Laxman Pai, Opalesque Asia: Environmental, social and governance (ESG) factors have a more significant effect on sovereign credit spreads in developed markets than emerging ones, says a study.
A research by Federated Hermes said there is a significant correlation and a "meaningful" relationship exists between ESG factors and sovereign default swaps in both.
The Federated Hermes study conducted with Beyond Ratings, 'Pricing ESG risk in sovereign credit, part II', analyses five-year credit default swap (CDS) spreads and ESG scores from 28 developed markets (DM) countries and 31 emerging market (EM) countries during 2009-2018.

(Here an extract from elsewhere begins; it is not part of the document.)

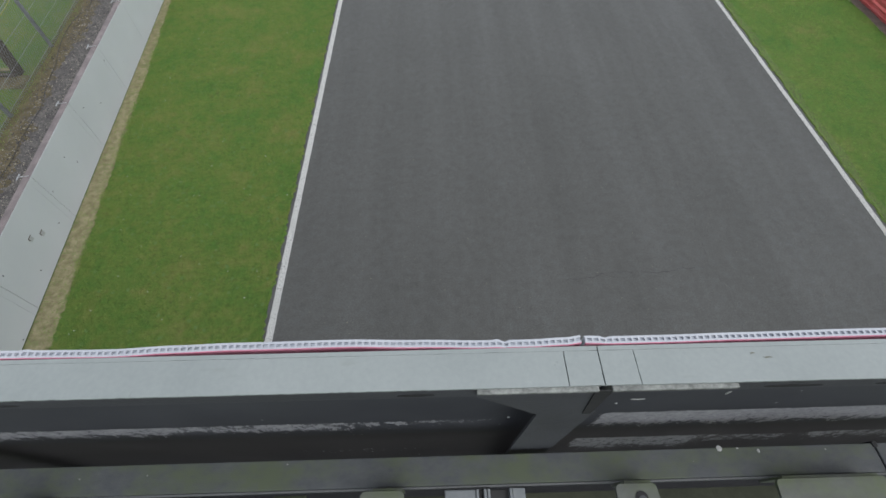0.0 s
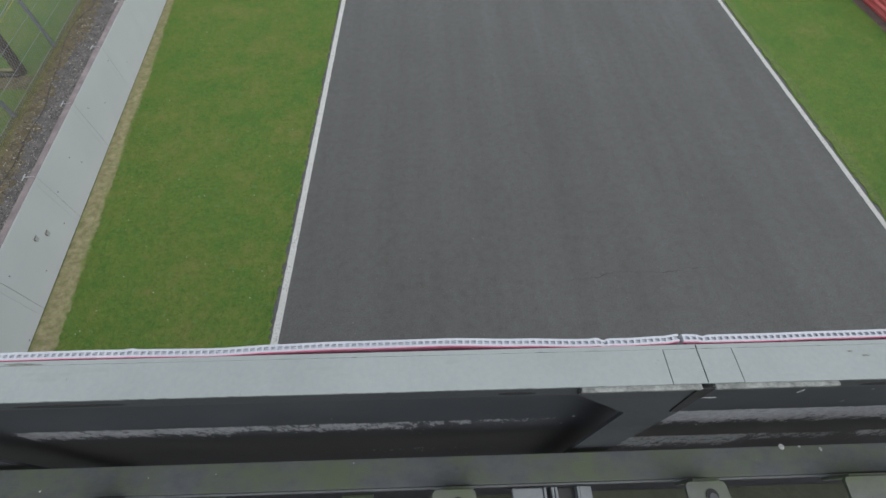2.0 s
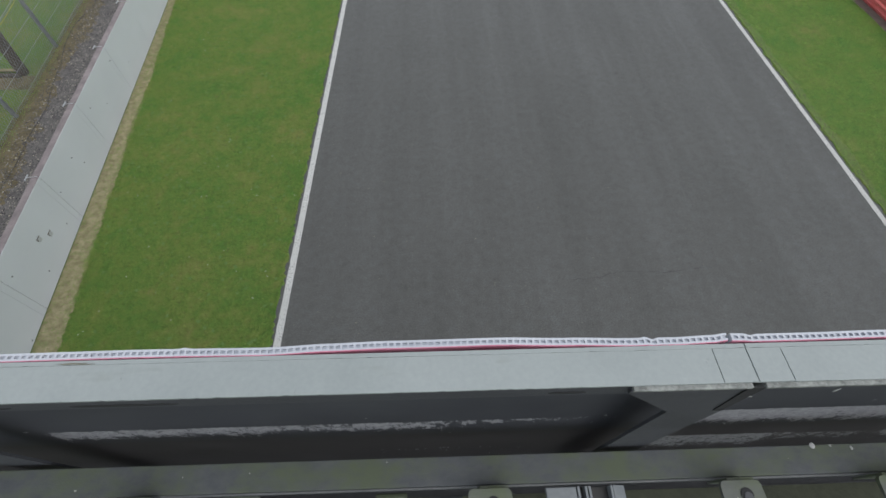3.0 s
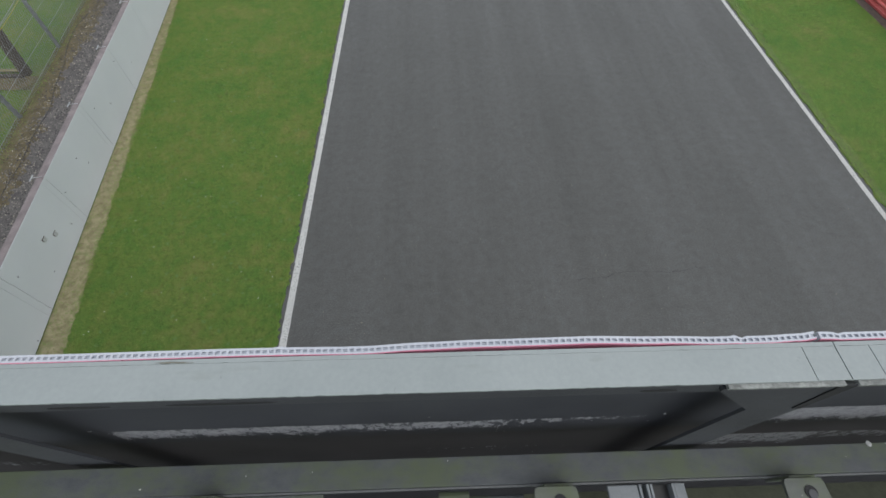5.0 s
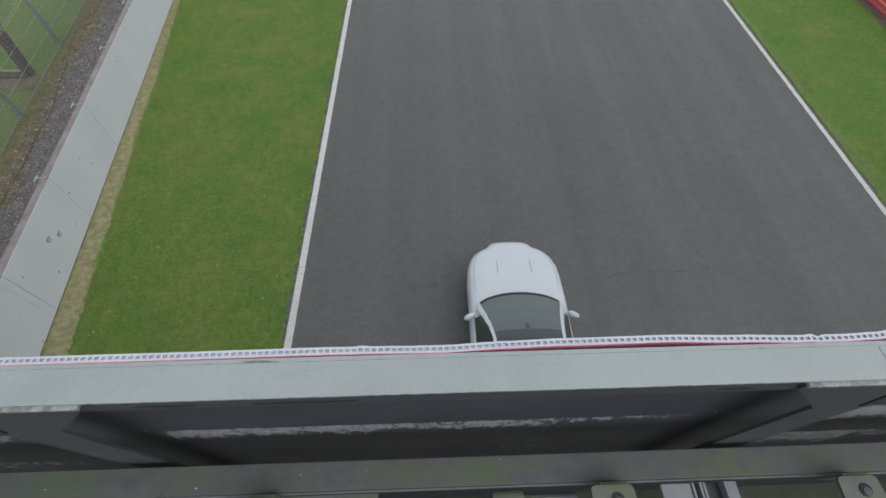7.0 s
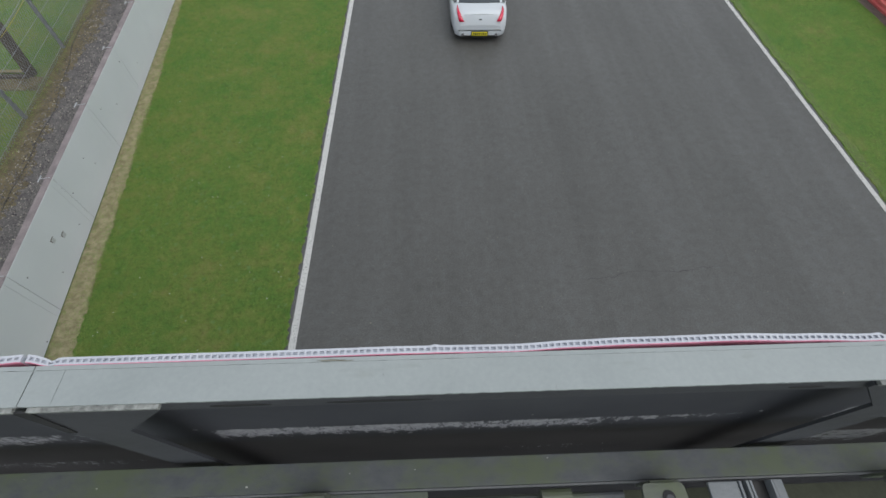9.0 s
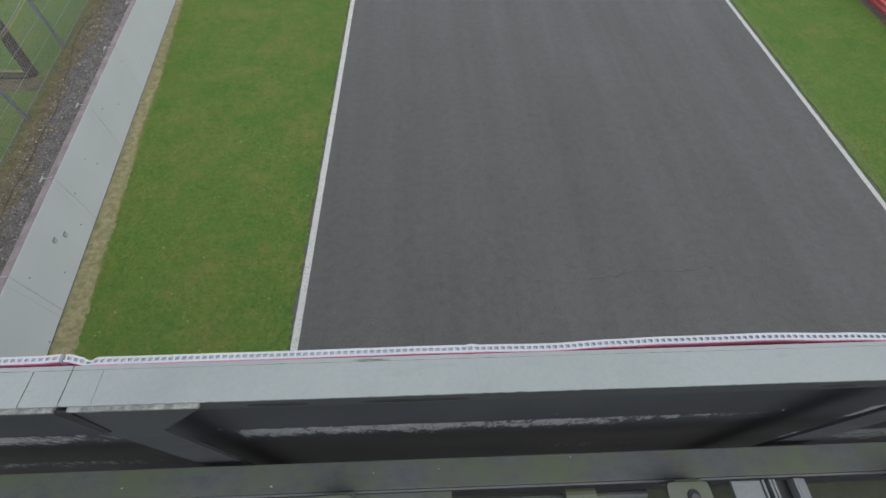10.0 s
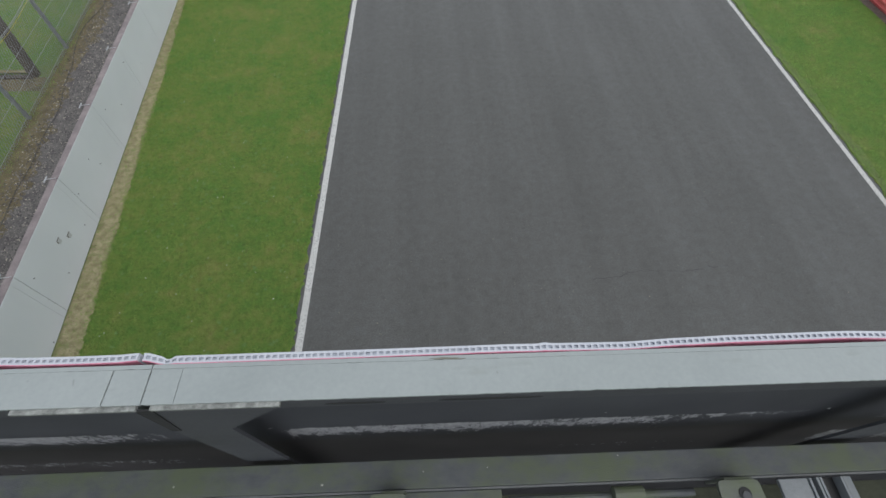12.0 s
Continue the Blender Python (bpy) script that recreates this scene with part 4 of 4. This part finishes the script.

In 2019, Federated Hermes and Beyond Ratings published the first part of this study which assessed the correlation between ESG factors and sovereign credit spreads.
The results established an inverse relationship: on average, the countries with lower ESG scores have the widest CDS spreads, while those with the highest ESG scores have the tightest CDS spreads. This research has progressed further to investigate which countries in the dataset are driving this relationship. That is why the second part of the study has been conducted, to show whether the relationship is principally driven by DMs or EMs.
The first stage of the new study looked at the relationship between ESG and CDS spreads unconditionally, without controlling for any effects that might influence the relationship.
The unconditional average CDS spread was assessed per quintile - data split into five equal groupings based on a country's ESG score. Apart from a small anomaly in the fourth quintile, the results show a clear observable relationship between ESG strength and CDS spreads for DM sovereigns.
Dr. Michael Viehs, Head of ESG Integration, at the international business of Federated Hermes, commented: "With this study, we have provided yet another piece of evidence that ESG factors can be considered as a risk management tool. Several key learnings also have important implications for other debt instruments, such as money market securities. It is nowadays imperative to also consider ESG factors in the investment process."
"ESG risks are at the heart of sovereign credit risk, and the finance industry is developing its understanding of how both developed and emerging markets are exposed to these risks," said Julien Moussavi, Ph.D., Head of Sustainable Investment Sovereign Research, Beyond Ratings.
Julien added: "By using Beyond Ratings' ESG scores and historical CRAs' credit ratings, our model captures the financial materiality of these risks more acutely in the case of developed markets and it unveils that ESG risks are increasingly relevant for emerging markets, although they are yet to be accurately and coincidentally priced. Additional tests using a range of country classifications and explanatory variables at different levels aim to ensure that our main results are robust."